George Walford: Wrong and Right

We have recently had another nasty shock which must also be passed on to readers. It came with the realisation that in one important way we have been doing, and still are doing, what we blame the (A-)SPGB for doing. They use the word “socialism” in a sense used by almost nobody else and are engaged in a losing struggle to assert their meaning against the standard one; we are doing the same with “ideology.”

Nobody else uses this word in the sense in which it appears in s.i. Almost universally, an ideology is taken to be a system of ideas, more or less intentionally adopted to serve the interests (occasionally, to express the personality) of the person concerned. It is seen as an influence that distorts thinking, affecting some people while others escape its baneful influence.
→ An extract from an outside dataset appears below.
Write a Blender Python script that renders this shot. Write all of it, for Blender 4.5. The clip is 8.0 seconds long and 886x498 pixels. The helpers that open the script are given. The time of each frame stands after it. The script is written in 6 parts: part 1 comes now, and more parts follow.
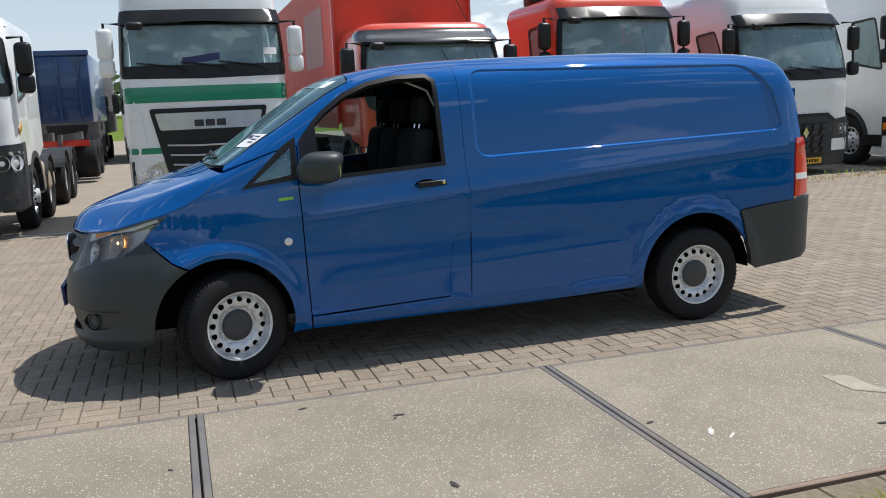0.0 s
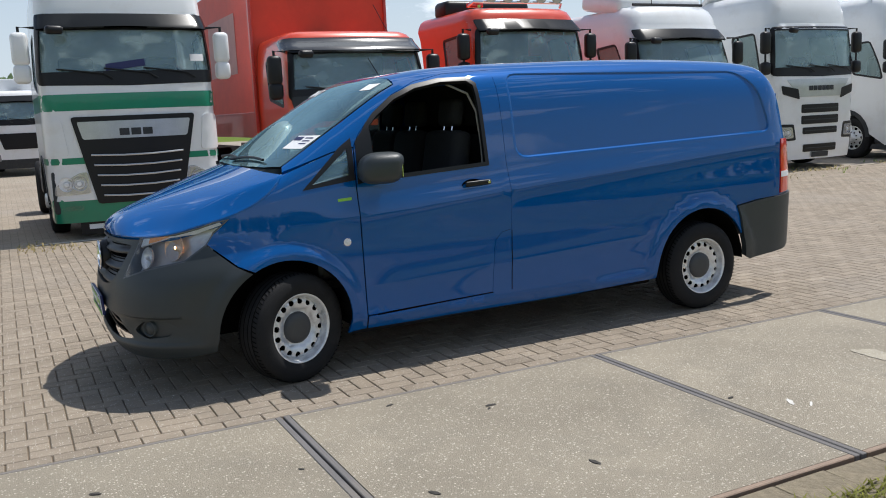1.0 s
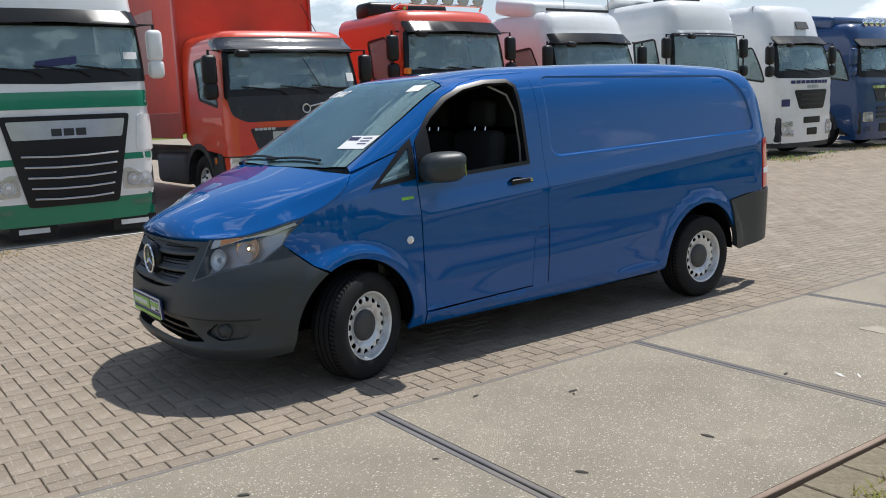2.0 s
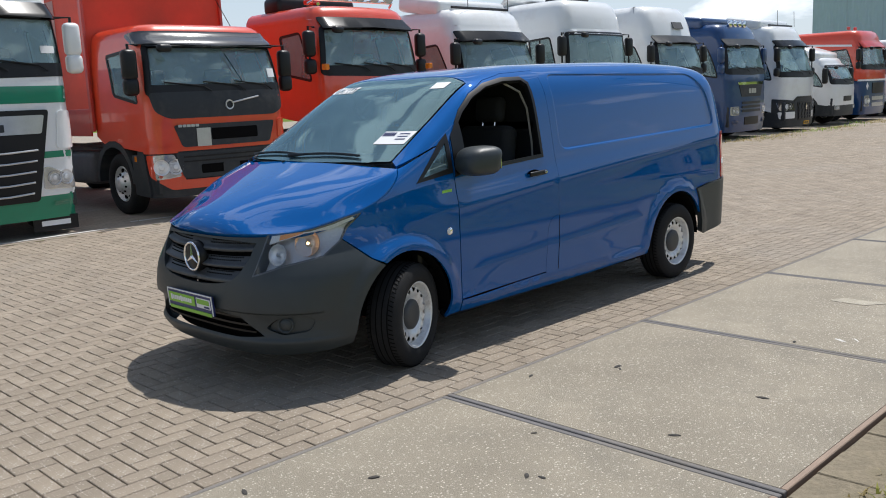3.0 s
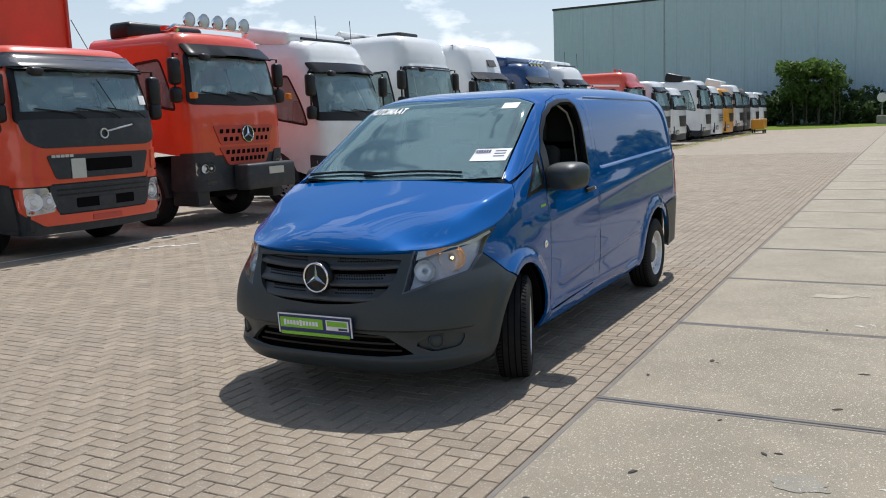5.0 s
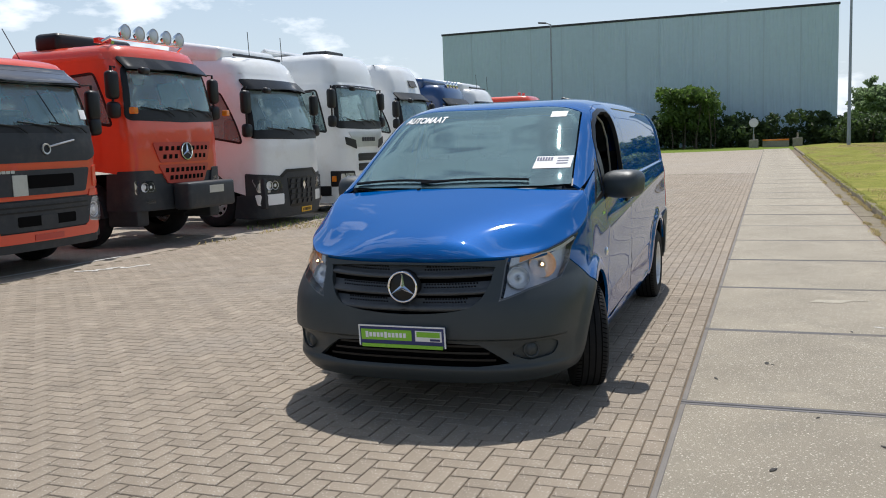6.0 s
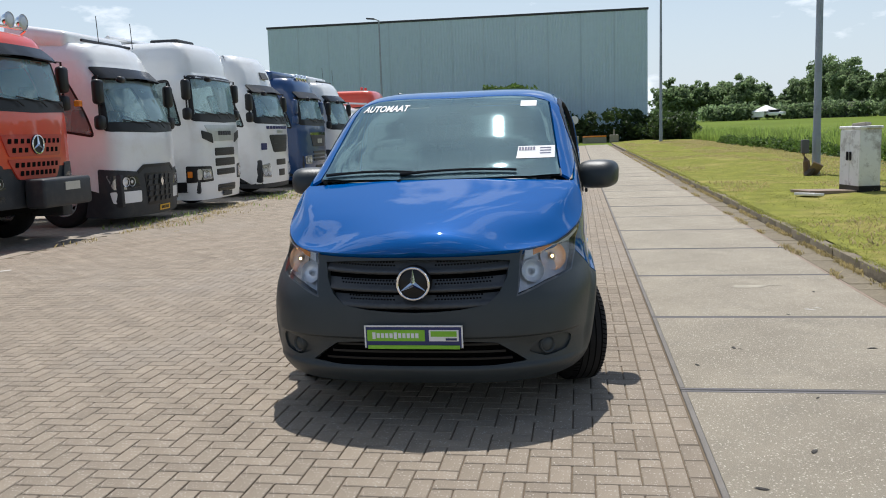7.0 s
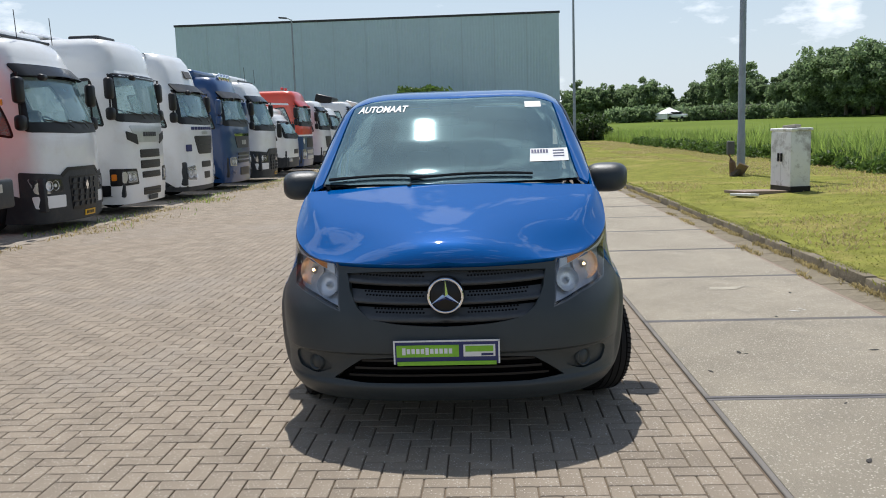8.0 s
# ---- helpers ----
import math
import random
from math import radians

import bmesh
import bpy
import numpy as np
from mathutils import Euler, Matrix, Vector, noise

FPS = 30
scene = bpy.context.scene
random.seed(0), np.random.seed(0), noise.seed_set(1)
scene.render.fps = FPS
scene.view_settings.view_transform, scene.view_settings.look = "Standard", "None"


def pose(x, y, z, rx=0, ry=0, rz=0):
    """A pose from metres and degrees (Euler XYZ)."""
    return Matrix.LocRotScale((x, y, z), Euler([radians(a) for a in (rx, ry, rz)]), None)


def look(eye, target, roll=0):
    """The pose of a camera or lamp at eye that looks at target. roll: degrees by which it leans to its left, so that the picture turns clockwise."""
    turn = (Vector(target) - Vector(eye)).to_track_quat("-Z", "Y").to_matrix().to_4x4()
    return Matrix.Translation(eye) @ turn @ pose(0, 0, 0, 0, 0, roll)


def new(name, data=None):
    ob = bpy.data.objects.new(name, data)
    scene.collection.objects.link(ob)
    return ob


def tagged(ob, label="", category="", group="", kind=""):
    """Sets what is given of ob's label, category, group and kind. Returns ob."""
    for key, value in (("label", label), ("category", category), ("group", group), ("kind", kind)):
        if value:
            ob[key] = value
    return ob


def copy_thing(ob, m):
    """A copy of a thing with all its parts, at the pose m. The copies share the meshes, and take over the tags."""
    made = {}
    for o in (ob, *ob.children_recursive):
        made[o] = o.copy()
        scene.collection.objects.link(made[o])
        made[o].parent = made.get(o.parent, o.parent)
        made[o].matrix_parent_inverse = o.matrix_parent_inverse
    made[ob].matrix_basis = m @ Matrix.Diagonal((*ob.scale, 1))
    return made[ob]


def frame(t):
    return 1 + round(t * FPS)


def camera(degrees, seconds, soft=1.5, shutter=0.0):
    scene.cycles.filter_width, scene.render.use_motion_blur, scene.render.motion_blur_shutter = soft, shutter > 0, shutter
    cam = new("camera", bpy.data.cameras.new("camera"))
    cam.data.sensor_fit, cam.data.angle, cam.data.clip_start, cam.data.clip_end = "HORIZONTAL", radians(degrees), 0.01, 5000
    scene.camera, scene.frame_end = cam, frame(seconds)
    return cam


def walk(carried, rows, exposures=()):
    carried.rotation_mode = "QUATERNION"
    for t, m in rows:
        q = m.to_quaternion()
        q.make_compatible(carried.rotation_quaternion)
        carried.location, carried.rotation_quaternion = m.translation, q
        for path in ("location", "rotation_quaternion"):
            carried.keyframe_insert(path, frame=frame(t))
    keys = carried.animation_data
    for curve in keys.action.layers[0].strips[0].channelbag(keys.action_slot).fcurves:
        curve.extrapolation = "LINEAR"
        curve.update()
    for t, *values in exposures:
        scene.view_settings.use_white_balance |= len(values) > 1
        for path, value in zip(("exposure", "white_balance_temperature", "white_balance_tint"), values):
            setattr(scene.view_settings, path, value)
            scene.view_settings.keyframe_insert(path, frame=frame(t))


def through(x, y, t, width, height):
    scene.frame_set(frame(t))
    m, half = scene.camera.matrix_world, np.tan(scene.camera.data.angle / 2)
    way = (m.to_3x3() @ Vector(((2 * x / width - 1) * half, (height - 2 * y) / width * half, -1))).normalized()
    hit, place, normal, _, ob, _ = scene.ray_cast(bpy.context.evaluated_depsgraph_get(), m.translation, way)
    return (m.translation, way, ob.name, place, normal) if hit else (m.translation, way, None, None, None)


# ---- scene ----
cam = camera(53.8, 8.0, 1.0)
PATH = [
    (0, (0.16, -0.467, 1.601), (0.731, 1.423, 1.277), -2.6),
    (0.5, (-0.445, -0.415, 1.614), (0.289, 1.419, 1.302), -2.6),
    (1, (-1.049, -0.151, 1.589), (-0.169, 1.618, 1.278), -2.6),
    (1.5, (-1.629, 0.072, 1.602), (-0.601, 1.758, 1.288), -2.5),
    (2.8, (-3.014, 0.78, 1.699), (-1.683, 2.232, 1.356), -2.5),
    (3, (-3.218, 0.891, 1.7), (-1.828, 2.287, 1.353), -2.5),
    (3.5, (-3.733, 1.284, 1.711), (-2.23, 2.558, 1.369), -2.4),
    (4, (-4.162, 1.644, 1.721), (-2.581, 2.823, 1.39), -2.4),
    (4.5, (-4.437, 2.082, 1.678), (-2.778, 3.151, 1.355), -2.3),
    (4.7, (-4.539, 2.315, 1.68), (-2.845, 3.332, 1.37), -2.3),
    (6, (-5.085, 3.812, 1.6), (-3.227, 4.512, 1.356), -2.1),
    (6.5, (-5.175, 4.399, 1.614), (-3.261, 4.92, 1.36), -2.0),
    (7, (-5.09, 4.892, 1.587), (-3.132, 5.2, 1.321), -1.9),
    (7.5, (-5.003, 5.292, 1.591), (-3.029, 5.462, 1.319), -1.8),
    (8, (-4.873, 5.552, 1.611), (-2.894, 5.656, 1.341), -1.8),
]
walk(cam, [(t, look(eye, target, roll)) for t, eye, target, roll in PATH])
from mathutils.geometry import delaunay_2d_cdt


# ---- light ----
world = bpy.data.worlds.new("sky")
scene.world = world
world.use_nodes = True
wn, wl = world.node_tree.nodes, world.node_tree.links
wn.clear()
sky = wn.new("ShaderNodeTexSky")
sky.sky_type, sky.sun_disc = "NISHITA", False
sky.sun_elevation, sky.sun_rotation = radians(62), radians(80)
sky.air_density, sky.dust_density, sky.ozone_density = 1.1, 0.6, 1.5
co = wn.new("ShaderNodeTexCoord")
sq = wn.new("ShaderNodeMapping")
sq.inputs["Scale"].default_value = (1.0, 1.0, 2.6)
sq.inputs["Location"].default_value = (0.62, 0.31, 0.2)
cloud = wn.new("ShaderNodeTexNoise")
cloud.inputs["Scale"].default_value, cloud.inputs["Detail"].default_value, cloud.inputs["Roughness"].default_value = 4.6, 8.0, 0.55
ramp = wn.new("ShaderNodeValToRGB")
ramp.color_ramp.elements[0].position, ramp.color_ramp.elements[1].position = 0.575, 0.63
veil = wn.new("ShaderNodeMix")
veil.data_type = "RGBA"
veil.inputs["B"].default_value = (11.0, 11.7, 12.6, 1)
bg = wn.new("ShaderNodeBackground")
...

This differs substantially from its use in s.i. Here ideology is an attribute of groups rather than persons, usually remains largely unrecognised by those concerned, plays a functional role in all purposeful thinking, and is exhibited by all thinking beings. There is, nonetheless, a difference between ourselves and the Party. They maintaining their usual exclusiveness, claim their use of “socialism” to be the only correct one. We, on the contrary, accept the standard use of “ideology” as valid, commenting only that it fails to derive maximum value from the concept, that only the s.i. approach gives “ideology” its full meaning.

from Ideological Commentary 25, January 1987.